In my role coordinating material sourcing for molders and part manufacturers, I see the gap between the material datasheet and real-world application. In May 2024, a client called at 3 PM needing 500 lbs of SMC resin for a compression mold that had to ship in 36 hours. Normal lead time was 7 days. The standard route? Pay a 60% rush premium and hope. The smarter route? Ask why the rush existed.

Turns out, the original spec called for a standard polyester SMC. But the part would see continuous 180°F heat and intermittent contact with mild acid. Polyester SMC degrades under those conditions. The client's engineer had picked a stock material without verifying. When I flagged the gap, we switched to a vinyl ester SMC blend (higher heat and chemical resistance). The material was slightly more expensive per pound, but still available in 48 hours without a rush fee. Total cost increase: 12%. Compared to the 60% rush fee plus potential field failure cost—they saved roughly $4,000.

That pattern repeats. When I compared our Q1 and Q2 results side by side—same clients, different material awareness—I finally understood why verifying the spec upfront matters more than any express shipping option.

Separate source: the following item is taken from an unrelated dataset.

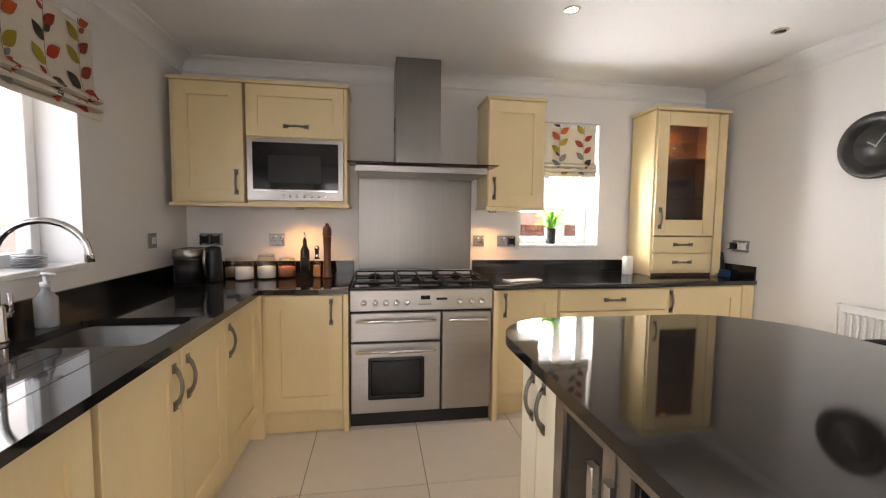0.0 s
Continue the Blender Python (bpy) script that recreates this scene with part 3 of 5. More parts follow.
solid("trim_bay", bm, TRIM, "white gloss casing round the bay opening", "window trim", "structure")

# ---- kitchen units ----
def carcass(root, b, material=None, name="body"):
    bm = B()
    box(bm, *b, 0.002)
    return part(name, bm, material or CREAM, root)


def base_unit(x0, x1, face, back, label, fronts, material=None, z0=0.14, z1=0.87):
    root = thing("base_cabinet", ((x0 + x1) / 2, (face + back) / 2, 0), label, "cabinet", "kitchen base units")
    carcass(root, (x0, face + 0.02, z0, x1, back, z1), material)
    bm = B()
    box(bm, x0, face + 0.06, 0.0, x1, face + 0.08, z0, 0)
    part("plinth", bm, material or CREAM, root)
    for o, ux, w, h, kw in fronts:
        front(root, o, ux, w, h, material, **kw)
    return root


# north run, beside the range
ua = base_unit(0.40, 0.86, 2.93, 3.595, "cream shaker base cabinet with one door, in the corner", [((0.42, 2.95, 0.16), (1, 0, 0), 0.44, 0.70, dict(pull=(0.375, 0.60)))])
ub = base_unit(1.842, 2.26, 3.00, 3.595, "cream shaker base cabinet with one door, beside the cooker", [((1.845, 3.02, 0.16), (1, 0, 0), 0.412, 0.70, dict(pull=(0.05, 0.60)))])
for own, x0, x1, f in ((ua, 0.862, 0.893, 2.945), (ub, 1.807, 1.84, 2.955)):
    bm = B()
    box(bm, x0, f, 0, x1, 3.59, 0.87, 0.002)
    part("end_panel", bm, CREAM, own)
dr = thing("drawer_unit", (2.66, 3.3, 0), "cream drawer unit with three drawers under the window", "drawer unit", "kitchen base units")
carcass(dr, (2.262, 3.0, 0.14, 3.06, 3.595, 0.87))
bm = B()
box(bm, 2.262, 3.05, 0, 3.06, 3.07, 0.14)
part("plinth", bm, CREAM, dr)
for z0, z1 in ((0.16, 0.44), (0.445, 0.71), (0.715, 0.86)):
    front(dr, (2.265, 3.0, z0), (1, 0, 0), 0.79, z1 - z0, pull=(0.395, (z1 - z0) / 2), pullv=False, slab=True, name="drawer")
base_unit(3.062, 3.79, 3.02, 3.595, "cream shaker base cabinet with one door beside the wall", [((3.065, 3.04, 0.16), (1, 0, 0), 0.62, 0.70, dict(pull=(0.05, 0.60))), ((3.69, 3.04, 0.16), (1, 0, 0), 0.10, 0.70, dict(slab=True, name="filler"))])

# west run, under the window
def west_unit(y0, y1, label, pull, name="base_cabinet"):
    root = thing(name, (0.1, (y0 + y1) / 2, 0), label, "cabinet", "kitchen base units")
    carcass(root, (XW + 0.005, y0, 0.14, 0.36, y1, 0.87 if y1 < 1.6 or y0 > 2.4 else 0.70))
    bm = B()
    box(bm, 0.30, y0, 0, 0.32, y1, 0.14)
    part("plinth", bm, CREAM, root)
    # facing +x the width runs along +y
    front(root, (0.36, y0, 0.16), (0, 1, 0), y1 - y0, 0.70, pull=pull)
    return root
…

The real cost of rushing the wrong material

Let's talk numbers. Here's what I've seen across 200+ emergency orders:

  • Recycled polyurethane foam orders: often fail when the density spec isn't matched to compression set requirements. Average rework time: 3 days.
  • Nylon sprocket production: wrong grade (e.g., Nylon 6 vs Nylon 6/6) leads to warping under load. One client lost a $22,000 contract because the sprocket deformed after 500 cycles. The fix? Switching grades, which added 2 days and $1,200 in expedited machining.
  • PVC orders: most issues come from not specifying plasticizer content for flexibility vs. rigidity. A $5,000 PVC sheet order had to be scrapped because it was too brittle for the client's application. The supplier's quote said 'PVC'—no grade, no Shore hardness. We paid $800 in restocking fees.
  • Polyurethane vs. plastic decisions: the wrong choice in that debate costs clients an average of $1,500 per reorder cycle, plus a week of delays.

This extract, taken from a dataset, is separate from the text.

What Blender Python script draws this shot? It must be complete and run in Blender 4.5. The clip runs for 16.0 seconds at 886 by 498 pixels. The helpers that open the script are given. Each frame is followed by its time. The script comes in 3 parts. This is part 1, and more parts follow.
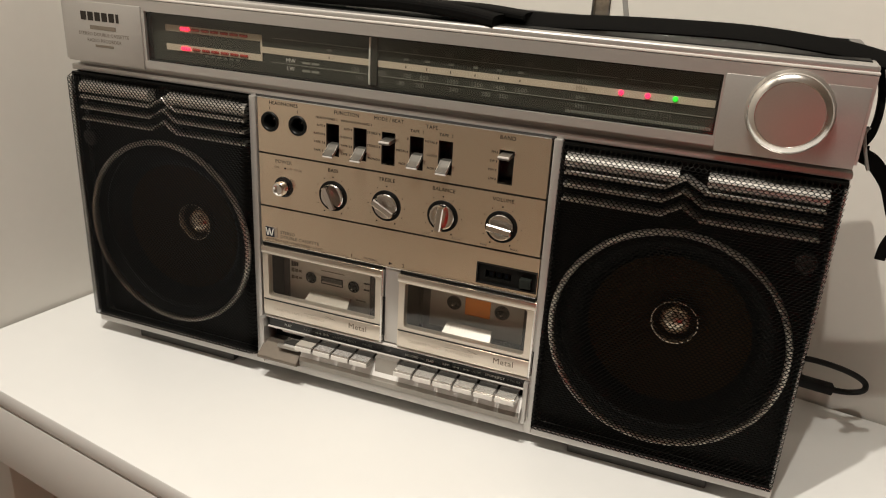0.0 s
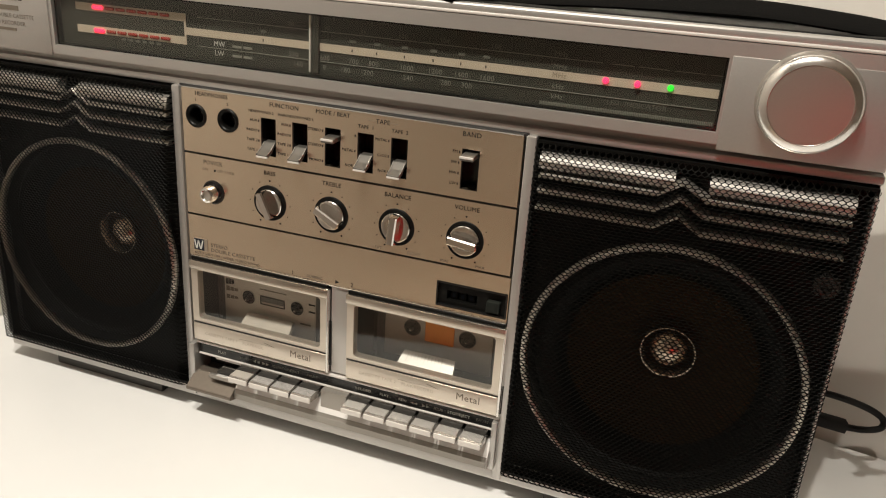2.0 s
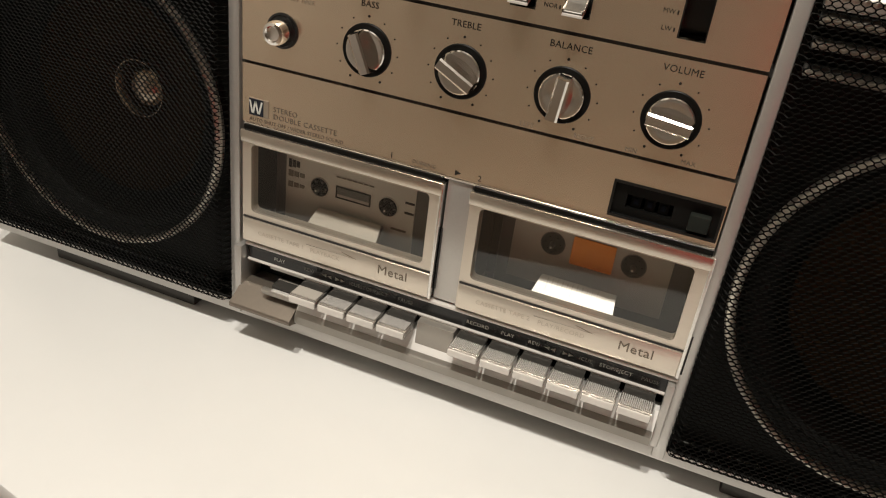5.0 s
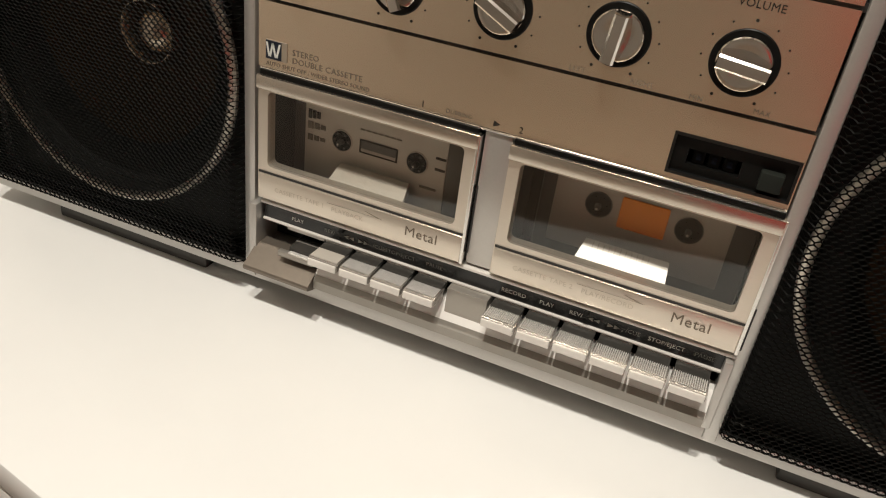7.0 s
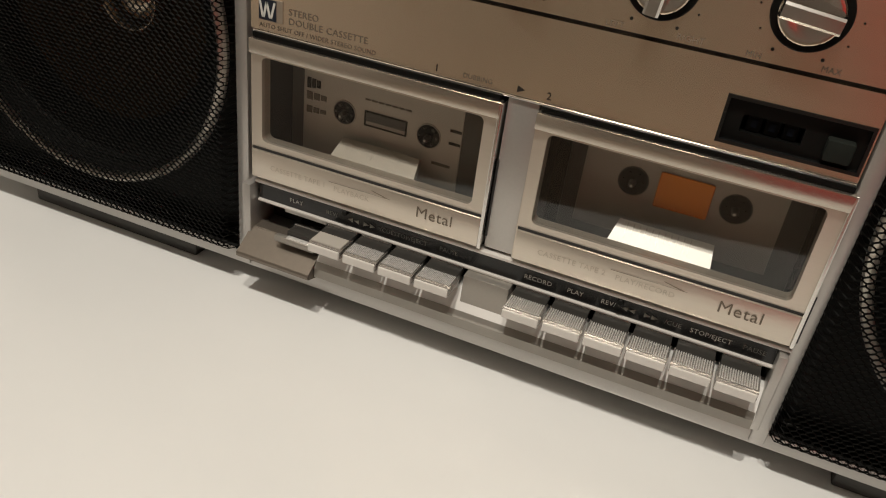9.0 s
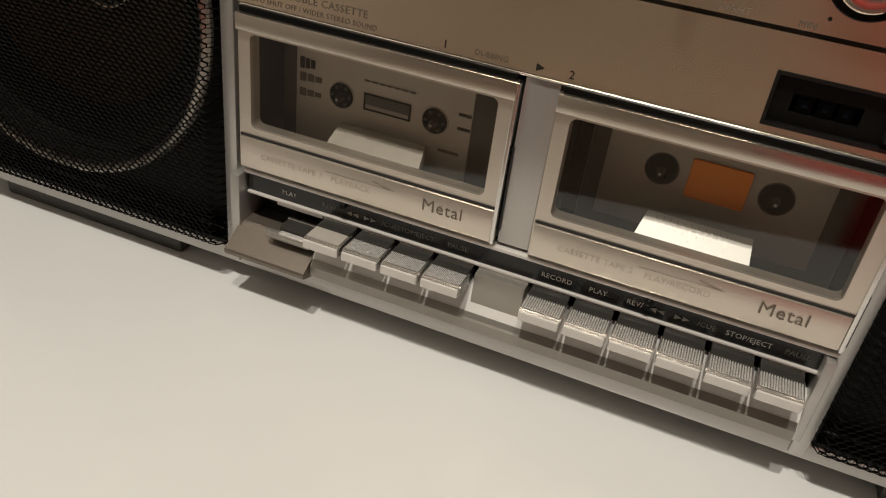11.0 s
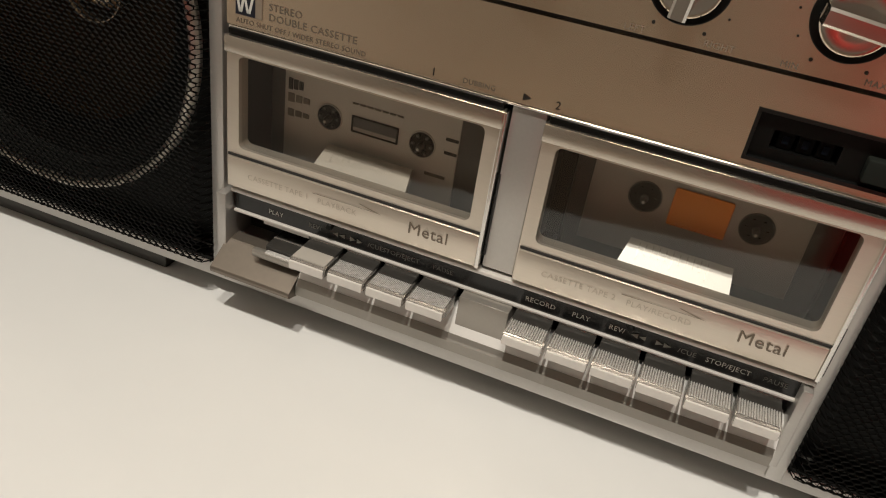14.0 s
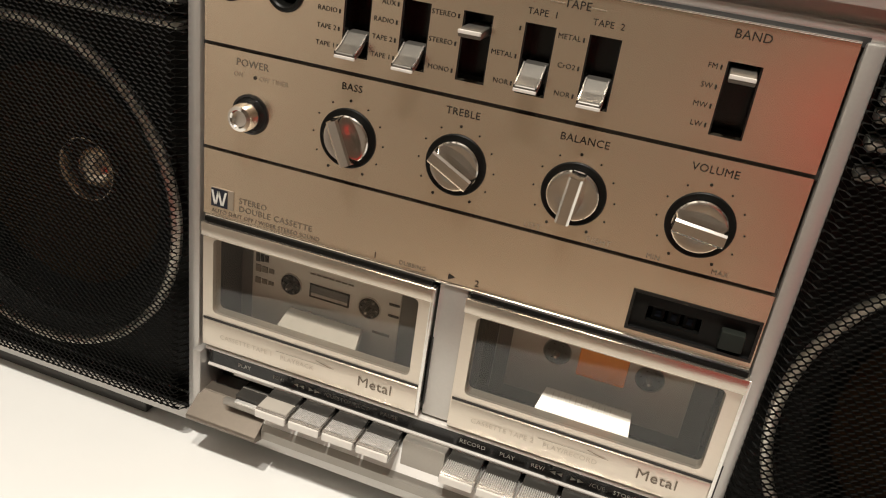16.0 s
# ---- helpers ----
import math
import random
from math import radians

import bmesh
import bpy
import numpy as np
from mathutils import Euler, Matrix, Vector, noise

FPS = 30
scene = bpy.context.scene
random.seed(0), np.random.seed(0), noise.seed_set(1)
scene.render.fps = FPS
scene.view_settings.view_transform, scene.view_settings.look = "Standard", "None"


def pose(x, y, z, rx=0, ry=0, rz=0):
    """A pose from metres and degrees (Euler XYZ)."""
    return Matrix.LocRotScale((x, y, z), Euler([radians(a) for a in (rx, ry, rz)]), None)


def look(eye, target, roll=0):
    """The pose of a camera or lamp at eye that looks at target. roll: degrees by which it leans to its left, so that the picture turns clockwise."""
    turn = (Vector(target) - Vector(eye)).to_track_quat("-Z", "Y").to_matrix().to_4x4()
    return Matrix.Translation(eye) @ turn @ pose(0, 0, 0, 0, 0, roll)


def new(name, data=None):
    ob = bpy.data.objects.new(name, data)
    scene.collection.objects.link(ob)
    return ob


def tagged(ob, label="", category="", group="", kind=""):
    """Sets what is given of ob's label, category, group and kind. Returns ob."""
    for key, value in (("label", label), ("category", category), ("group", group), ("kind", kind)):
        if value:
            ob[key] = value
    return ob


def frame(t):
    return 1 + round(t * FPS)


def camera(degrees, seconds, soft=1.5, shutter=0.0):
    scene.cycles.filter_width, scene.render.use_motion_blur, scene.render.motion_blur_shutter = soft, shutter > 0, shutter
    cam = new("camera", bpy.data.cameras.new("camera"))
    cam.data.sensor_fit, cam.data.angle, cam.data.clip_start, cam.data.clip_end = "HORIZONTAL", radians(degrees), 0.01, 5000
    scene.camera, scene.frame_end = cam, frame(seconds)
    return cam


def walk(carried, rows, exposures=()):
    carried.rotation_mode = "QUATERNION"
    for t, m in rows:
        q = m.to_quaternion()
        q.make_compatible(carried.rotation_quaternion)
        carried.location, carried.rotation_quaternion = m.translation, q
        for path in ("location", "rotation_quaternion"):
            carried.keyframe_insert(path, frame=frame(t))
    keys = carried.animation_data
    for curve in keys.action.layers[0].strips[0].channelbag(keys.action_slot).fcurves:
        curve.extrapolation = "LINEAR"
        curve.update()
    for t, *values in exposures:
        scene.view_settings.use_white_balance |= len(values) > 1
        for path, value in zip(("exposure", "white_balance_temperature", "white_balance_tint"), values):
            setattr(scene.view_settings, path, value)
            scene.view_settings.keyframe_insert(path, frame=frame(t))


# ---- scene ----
cam = camera(58.3, 16.0, soft=1.1)
PATH = [
    (0, (0.247, -0.546, 1.17), (-0.396, 1.192, 0.416), 3.3),
    (0.5, (0.253, -0.536, 1.162), (-0.395, 1.201, 0.412), 3.6),
    (1, (0.264, -0.518, 1.156), (-0.383, 1.222, 0.412), 3.8),
    (1.5, (0.259, -0.492, 1.147), (-0.377, 1.256, 0.415), 3.9),
    (2, (0.235, -0.457, 1.141), (-0.375, 1.303, 0.411), 3.9),
    (2.5, (0.207, -0.42, 1.136), (-0.378, 1.348, 0.407), 3.9),
    (3, (0.178, -0.394, 1.123), (-0.386, 1.375, 0.38), 4.3),
    (3.5, (0.154, -0.376, 1.109), (-0.396, 1.359, 0.28), 5.1),
    (4, (0.135, -0.36, 1.093), (-0.41, 1.341, 0.194), 6.0),
    (4.5, (0.121, -0.349, 1.075), (-0.428, 1.336, 0.147), 7.1),
    (7, (0.094, -0.315, 1.039), (-0.476, 1.309, 0.02), 8.0),
    (7.5, (0.087, -0.312, 1.032), (-0.464, 1.32, 0.016), 8.3),
    (8, (0.085, -0.304, 1.026), (-0.471, 1.323, 0.004), 8.1),
    (8.5, (0.081, -0.296, 1.02), (-0.472, 1.328, -0.008), 8.0),
    (9, (0.076, -0.287, 1.016), (-0.479, 1.327, -0.028), 7.8),
    (9.5, (0.071, -0.278, 1.012), (-0.482, 1.324, -0.05), 7.5),
    (12, (0.055, -0.26, 1.0), (-0.45, 1.351, -0.073), 8.3),
    (12.5, (0.054, -0.259, 1.0), (-0.448, 1.351, -0.075), 8.4),
    (13, (0.057, -0.256, 1.002), (-0.455, 1.336, -0.095), 8.2),
    (13.5, (0.057, -0.258, 1.005), (-0.449, 1.356, -0.062), 9.0),
    (14, (0.057, -0.261, 1.011), (-0.43, 1.361, -0.052), 9.3),
    (14.5, (0.061, -0.264, 1.016), (-0.428, 1.365, -0.036), 9.3),
    (15, (0.063, -0.268, 1.025), (-0.412, 1.363, -0.03), 9.4),
    (15.5, (0.065, -0.274, 1.048), (-0.402, 1.399, 0.056), 9.2),
    (16, (0.08, -0.291, 1.064), (-0.431, 1.449, 0.22), 8.4),
]
EXPO = [(0, 1.46), (1.5, 1.50), (2.5, 1.66), (3.5, 1.72), (4.5, 1.36), (7, 1.47), (7.5, 1.41), (8, 1.30), (9, 1.04), (12, 0.94), (13, 0.95), (14, 1.12), (15, 1.28), (15.5, 1.46), (16, 1.68)]
walk(cam, [(t, look(eye, target, roll)) for t, eye, target, roll in PATH], EXPO)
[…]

I still kick myself for not documenting one client's verbal confirmation of the SMC grade. They said 'standard SMC' and we ran with it. The part warped after post-curing. That $400 mistake turned into a $2,800 redo because we had to cover the mold downtime.

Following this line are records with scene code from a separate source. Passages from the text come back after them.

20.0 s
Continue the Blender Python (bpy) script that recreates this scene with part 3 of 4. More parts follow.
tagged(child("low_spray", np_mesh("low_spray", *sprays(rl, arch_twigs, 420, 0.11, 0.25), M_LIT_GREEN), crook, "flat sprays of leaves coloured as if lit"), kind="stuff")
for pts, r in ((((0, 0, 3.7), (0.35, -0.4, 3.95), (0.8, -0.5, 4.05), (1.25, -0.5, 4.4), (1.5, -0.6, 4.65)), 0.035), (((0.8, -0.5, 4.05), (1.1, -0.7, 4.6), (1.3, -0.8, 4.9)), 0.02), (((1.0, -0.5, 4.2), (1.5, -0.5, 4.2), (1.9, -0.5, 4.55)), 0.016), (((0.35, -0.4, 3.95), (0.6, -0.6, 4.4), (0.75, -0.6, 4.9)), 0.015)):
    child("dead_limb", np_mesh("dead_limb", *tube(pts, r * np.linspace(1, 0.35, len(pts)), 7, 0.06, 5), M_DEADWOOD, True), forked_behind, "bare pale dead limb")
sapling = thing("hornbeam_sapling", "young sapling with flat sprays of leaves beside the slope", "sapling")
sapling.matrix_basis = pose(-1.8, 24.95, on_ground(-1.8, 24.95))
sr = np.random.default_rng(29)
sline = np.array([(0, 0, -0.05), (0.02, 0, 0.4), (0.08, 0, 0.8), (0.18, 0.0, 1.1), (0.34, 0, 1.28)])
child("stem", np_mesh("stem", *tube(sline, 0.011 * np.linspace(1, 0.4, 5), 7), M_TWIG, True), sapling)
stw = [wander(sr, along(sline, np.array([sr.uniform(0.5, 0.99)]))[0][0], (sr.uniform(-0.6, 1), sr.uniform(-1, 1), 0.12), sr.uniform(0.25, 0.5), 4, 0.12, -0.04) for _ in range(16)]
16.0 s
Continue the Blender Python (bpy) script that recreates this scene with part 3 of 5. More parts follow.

Prevention: the 12-point material checklist

After my third mistake in six months, I built a simple verification list. It takes 10 minutes to complete and has saved our clients an estimated $8,000 in potential rework over the past year. Here's the core:

  1. Operating temperature range (continuous vs. peak)—SMC degrades above 200°F without proper formulation; polyurethane softens above 180°F; nylon absorbs moisture which affects thermal stability; PVC deforms above 160°F
  2. Chemical exposure—acids, solvents, oils—each material reacts differently
  3. Mechanical load—tensile strength, flexural modulus, impact resistance
  4. Dimensional tolerance—shrinkage rates vary: SMC 0.1-0.3%, nylon 1-2% (moisture-dependent), PVC 0.5-1%
  5. UV and weathering—nylon and polyurethane degrade; SMC and some PVC grades hold up better
  6. Flammability rating—UL 94, ASTM E84, etc.
  7. Certification requirements—FDA, NSF, RoHS
  8. Supplier's standard spec vs. custom formulation—never assume 'SMC' means one thing
  9. Lead time for the specific grade—some SMC formulations require 3-week lead times vs 5 days for standard
  10. Recycled content vs. virgin—recycled polyurethane foam can vary in consistency; test a batch first
  11. Cost per unit performance—cheaper per pound doesn't mean cheaper per part if yield is lower
  12. Backup supplier—always have one for critical materials
  13. The question isn't 'how fast can you ship?' It's 'what happens if the material fails?' That shift in thinking—prevention over cure—has saved more time than any rush order service I've used.

    But it's not always the answer

    To be fair, prevention isn't always possible. Genuine emergencies exist: a mold breaks, a client changes specs at the last minute, a supplier cancels an order. In those cases, rush orders are necessary.

    But in my experience, about 80% of what people call an 'emergency' is actually a verification failure. If you're ordering SMC plastics, recycled polyurethane foam, nylon sprockets, or PVC and you haven't checked the grade against the actual application conditions, you're paying for someone else's oversight.

    Bottom line: spend 10 minutes preventing the problem. Or spend 3 days fixing it. I know which one I'd choose.